Guild members rally for respect, protections as talks begin with Pioneer Press

Guild members rally before bargaining at the Pioneer Press.

Union members at the Pioneer Press today opened negotiations with the newspaper’s hedge-fund ownership intent on bargaining a contract that respects their work, protects their safety and delivers wage and benefit gains.

After a brief rally outside the newspaper’s offices on Water Street, about two dozen members of the Minnesota Newspaper and Communications Guild walked into bargaining together, hoping to show Alden Global Capital the faces behind the numbers on its balance sheets.

The Guild represents over 50 newsroom and advertising employees at the Pioneer Press, and they have given over 600 years of combined service to the company. That’s worth fighting for, unit vice chair Jared Kaufman said.

“This contract negotiation, this thing we do every three years or so — this is our one chance to fight for the really big stuff,” he said. “That’s why this matters.

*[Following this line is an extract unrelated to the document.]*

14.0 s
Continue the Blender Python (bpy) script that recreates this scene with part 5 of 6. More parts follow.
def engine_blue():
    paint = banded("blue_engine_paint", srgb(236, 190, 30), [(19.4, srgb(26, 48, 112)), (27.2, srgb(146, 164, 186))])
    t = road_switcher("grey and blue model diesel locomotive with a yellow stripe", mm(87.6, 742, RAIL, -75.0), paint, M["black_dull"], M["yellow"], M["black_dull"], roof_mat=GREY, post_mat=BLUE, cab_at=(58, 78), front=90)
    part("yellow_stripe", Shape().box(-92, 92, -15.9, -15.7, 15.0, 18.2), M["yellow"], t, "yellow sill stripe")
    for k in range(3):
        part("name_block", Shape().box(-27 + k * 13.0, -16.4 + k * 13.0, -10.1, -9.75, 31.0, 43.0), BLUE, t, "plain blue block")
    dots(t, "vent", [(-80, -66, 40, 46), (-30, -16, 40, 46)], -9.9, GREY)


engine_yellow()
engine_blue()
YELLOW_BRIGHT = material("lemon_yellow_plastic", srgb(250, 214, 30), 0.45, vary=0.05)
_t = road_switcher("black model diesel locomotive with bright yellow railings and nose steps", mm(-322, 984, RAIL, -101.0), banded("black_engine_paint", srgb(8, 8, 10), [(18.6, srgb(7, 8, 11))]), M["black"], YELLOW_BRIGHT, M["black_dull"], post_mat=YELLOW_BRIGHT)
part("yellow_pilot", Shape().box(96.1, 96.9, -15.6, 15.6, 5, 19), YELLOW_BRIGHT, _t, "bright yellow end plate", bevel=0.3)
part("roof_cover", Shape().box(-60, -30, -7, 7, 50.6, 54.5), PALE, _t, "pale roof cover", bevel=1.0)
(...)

The gates are open for us all to make the changes we want to see.”

In bargaining, the Guild will look to hold the line against potential use of generative artificial intelligence in place of union members’ work.

Members also want the employer to invest in the Pioneer Press — in workers’ wages and benefits, but also in their physical safety, whether it’s protections against repetitive motion injuries for workers at video editing terminals or personal protective equipment for journalists covering civil unrest.

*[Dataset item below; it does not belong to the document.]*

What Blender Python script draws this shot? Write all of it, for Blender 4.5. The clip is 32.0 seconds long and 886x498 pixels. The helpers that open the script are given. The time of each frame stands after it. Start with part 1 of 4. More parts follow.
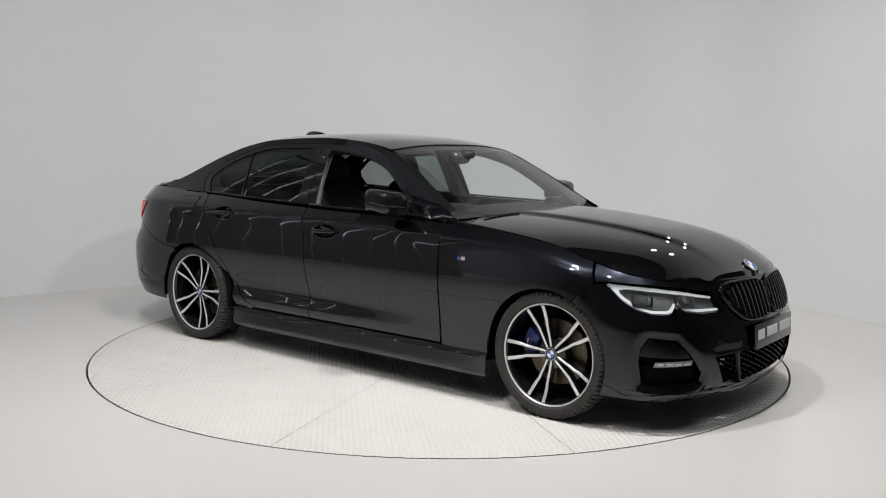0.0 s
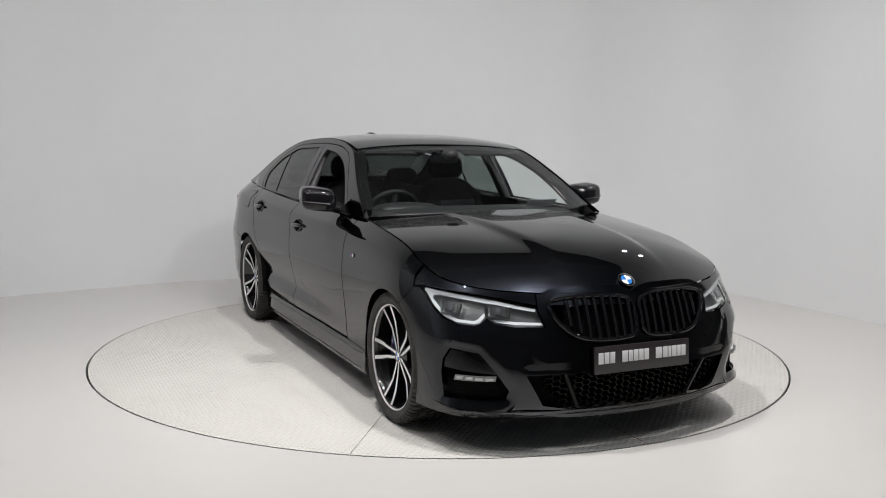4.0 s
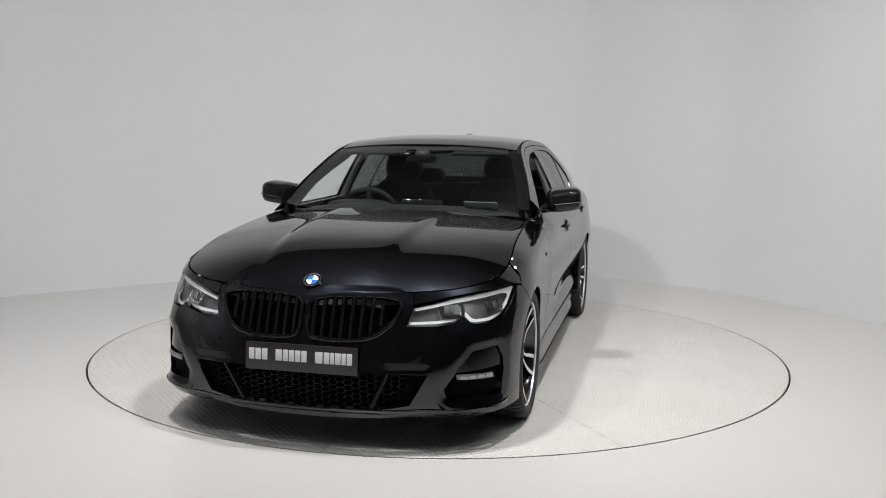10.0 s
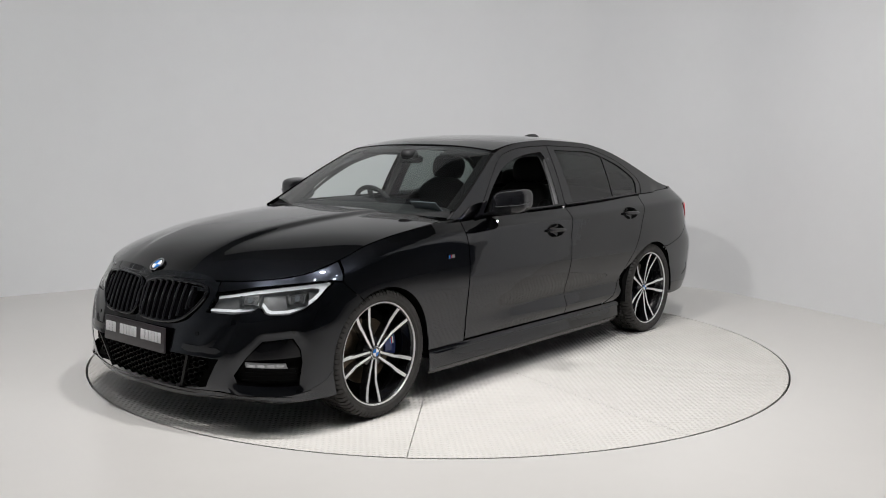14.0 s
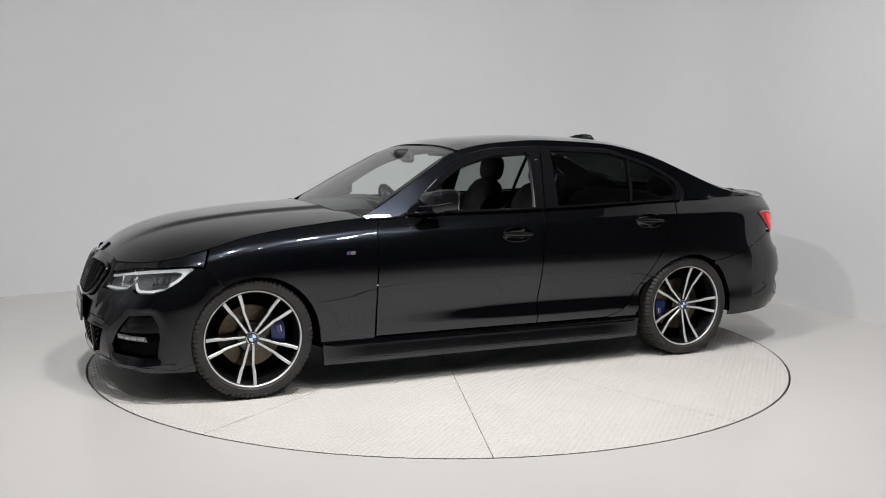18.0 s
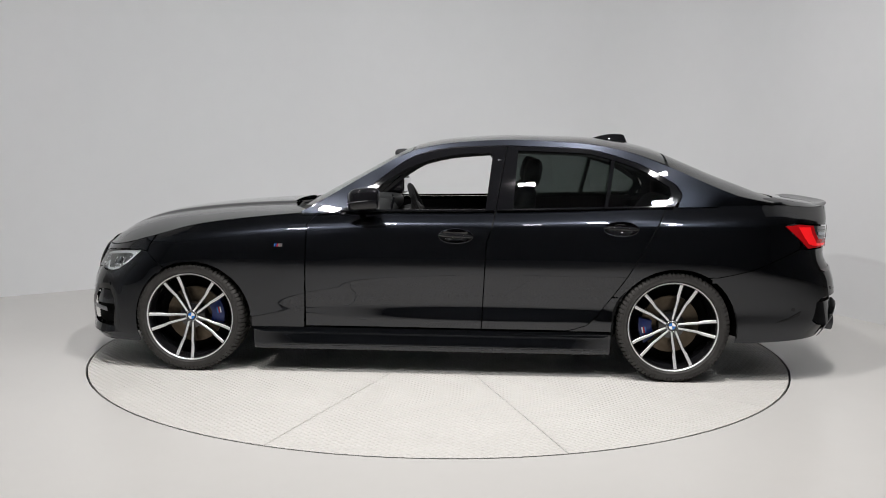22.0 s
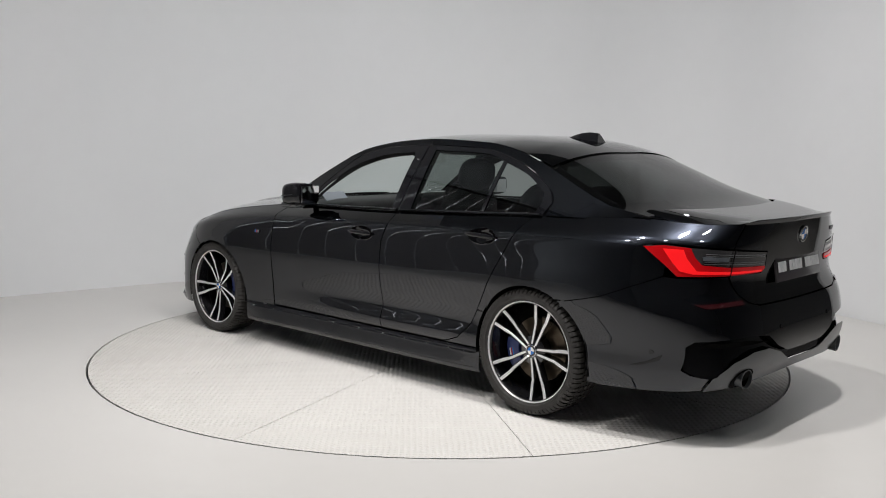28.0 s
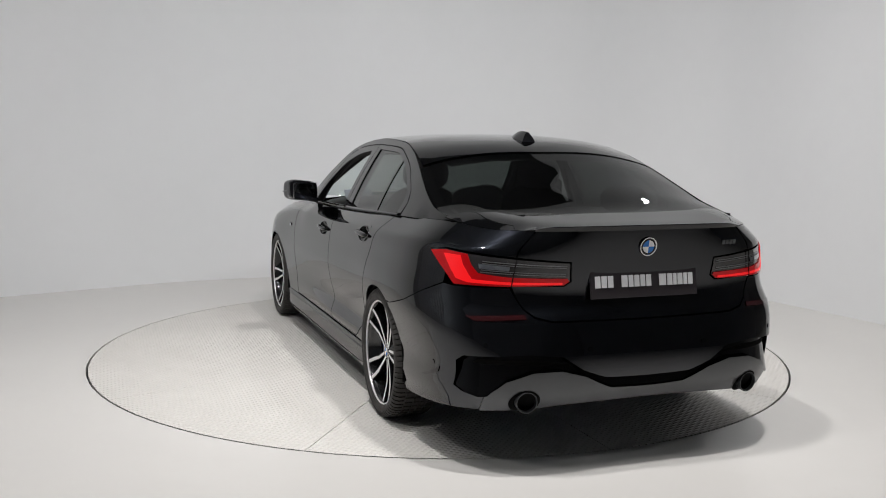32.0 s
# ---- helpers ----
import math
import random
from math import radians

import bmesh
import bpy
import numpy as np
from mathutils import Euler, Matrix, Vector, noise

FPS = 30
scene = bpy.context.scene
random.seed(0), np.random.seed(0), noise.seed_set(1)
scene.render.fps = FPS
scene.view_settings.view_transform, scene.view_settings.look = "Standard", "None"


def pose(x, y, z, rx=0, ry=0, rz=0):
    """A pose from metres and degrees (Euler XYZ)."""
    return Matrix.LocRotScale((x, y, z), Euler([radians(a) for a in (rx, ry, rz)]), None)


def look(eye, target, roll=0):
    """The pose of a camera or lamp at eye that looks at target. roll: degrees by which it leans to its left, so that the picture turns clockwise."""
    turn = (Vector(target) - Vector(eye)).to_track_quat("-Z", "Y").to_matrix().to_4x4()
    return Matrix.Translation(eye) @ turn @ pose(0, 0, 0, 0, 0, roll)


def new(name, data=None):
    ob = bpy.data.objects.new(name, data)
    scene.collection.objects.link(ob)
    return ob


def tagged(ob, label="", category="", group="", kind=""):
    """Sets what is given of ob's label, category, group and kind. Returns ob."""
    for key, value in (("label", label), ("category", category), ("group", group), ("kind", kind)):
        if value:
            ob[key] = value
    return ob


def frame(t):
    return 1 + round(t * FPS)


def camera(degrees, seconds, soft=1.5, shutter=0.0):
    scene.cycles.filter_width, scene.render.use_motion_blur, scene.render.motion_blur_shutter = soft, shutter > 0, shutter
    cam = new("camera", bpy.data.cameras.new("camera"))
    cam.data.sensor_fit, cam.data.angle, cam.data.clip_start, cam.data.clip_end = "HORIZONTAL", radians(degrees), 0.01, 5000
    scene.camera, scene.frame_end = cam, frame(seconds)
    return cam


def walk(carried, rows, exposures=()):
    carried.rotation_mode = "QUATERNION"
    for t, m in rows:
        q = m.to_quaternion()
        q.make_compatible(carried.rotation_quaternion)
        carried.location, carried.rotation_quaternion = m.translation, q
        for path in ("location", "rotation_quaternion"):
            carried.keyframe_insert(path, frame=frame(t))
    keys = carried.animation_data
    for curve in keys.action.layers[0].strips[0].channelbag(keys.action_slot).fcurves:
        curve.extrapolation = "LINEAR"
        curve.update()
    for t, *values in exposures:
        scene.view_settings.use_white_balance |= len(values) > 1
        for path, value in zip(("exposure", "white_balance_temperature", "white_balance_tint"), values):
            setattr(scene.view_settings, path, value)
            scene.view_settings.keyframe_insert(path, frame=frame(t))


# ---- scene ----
# Camera: it stands still before a turntable that carries the car.
cam = camera(51.67, 32.0, 1.0)
EYE = look((0.0, -6.122, 1.3894), (0.0191, -0.1641, 0.6804), 0.645)
walk(cam, [(0.0, EYE), (32.0, EYE)])

# ---- world and lamps ----
world = bpy.data.worlds.new("hall")
scene.world = world
world.use_nodes = True
world.node_tree.nodes["Background"].inputs[0].default_value = (0.75, 0.85, 1.0, 1)
world.node_tree.nodes["Background"].inputs[1].default_value = 0.03
scene.view_settings.exposure = 0.0


def area_lamp(name, eye, target, watts, w, h, colour=(1.0, 0.972, 0.967)):
    data = bpy.data.lights.new(name, "AREA")
    data.shape, data.size, data.size_y, data.energy, data.color = "RECTANGLE", w, h, watts, colour
    ob = new(name, data)
    ob.matrix_world = look(eye, target)
    return ob


# two floods high above the turntable, and two low ones towards the entrance that face the wall
for sx in (-1, 1):
    ob = area_lamp("flood_lamp_high", (sx * 1.25, -2.6, 6.5), (sx * 1.0, -1.6, 0.0), 106, 0.36, 0.2)
    ob.data.spread = radians(122)
    ob = area_lamp("flood_lamp_low", (sx * 1.9, -3.5, 3.5), (-sx * 1.7, 2.9, 0.9), 24 if sx < 0 else 18, 0.2, 0.15, (1.0, 0.97, 0.96) if sx < 0 else (0.94, 0.975, 1.0))
    ob.data.spread = radians(105)
# three smaller floods on a bar before the turntable
for x, y in ((1.9, -2.9), (0.4, -3.2), (-1.2, -3.2)):
    area_lamp("flood_lamp_bar", (x, y, 4.2), (x * 0.8, 0.6, 0.2), 17, 0.17, 0.12)
# a small pair high beside the wall
for x, y in ((2.2, 1.15), (2.5, 0.85)):
    area_lamp("flood_lamp_side", (x, y, 3.15), (0.9, -0.6, 0.4), 2.5, 0.07, 0.06)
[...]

“We deserve a company that gives us the support and resources we need to do our jobs,” reporter Imani Cruzen said during the rally. “I hope in bargaining we can ask, what does Alden bring to the table for us?”

But since it acquired the Pioneer Press as part of a larger deal that took MediaNews Group out of bankruptcy in 2010, Alden has slashed jobs both locally and in newsrooms across the country. At the time of the sale, the St. Paul paper employed over 100 journalists.

A recent Guild survey suggests the cuts have come at a cost to workplace morale. But Kaufman, a food and features reporter, said the bargaining team is energized to fight for a contract that reflects Guild members’ value to both the company and the community.

“Look around,” he told members gathered in a circle at the rally. “We’re a catch. They should be fighting to keep us, not squeezing us until we can’t handle it anymore.”

Cruzen has seen what can happen when there’s no organized effort to fight for local media. Staffing in the newsroom where she worked before joining the Pioneer Press is down to just one reporter, who works remotely.

“I don’t want that future for us,” she said.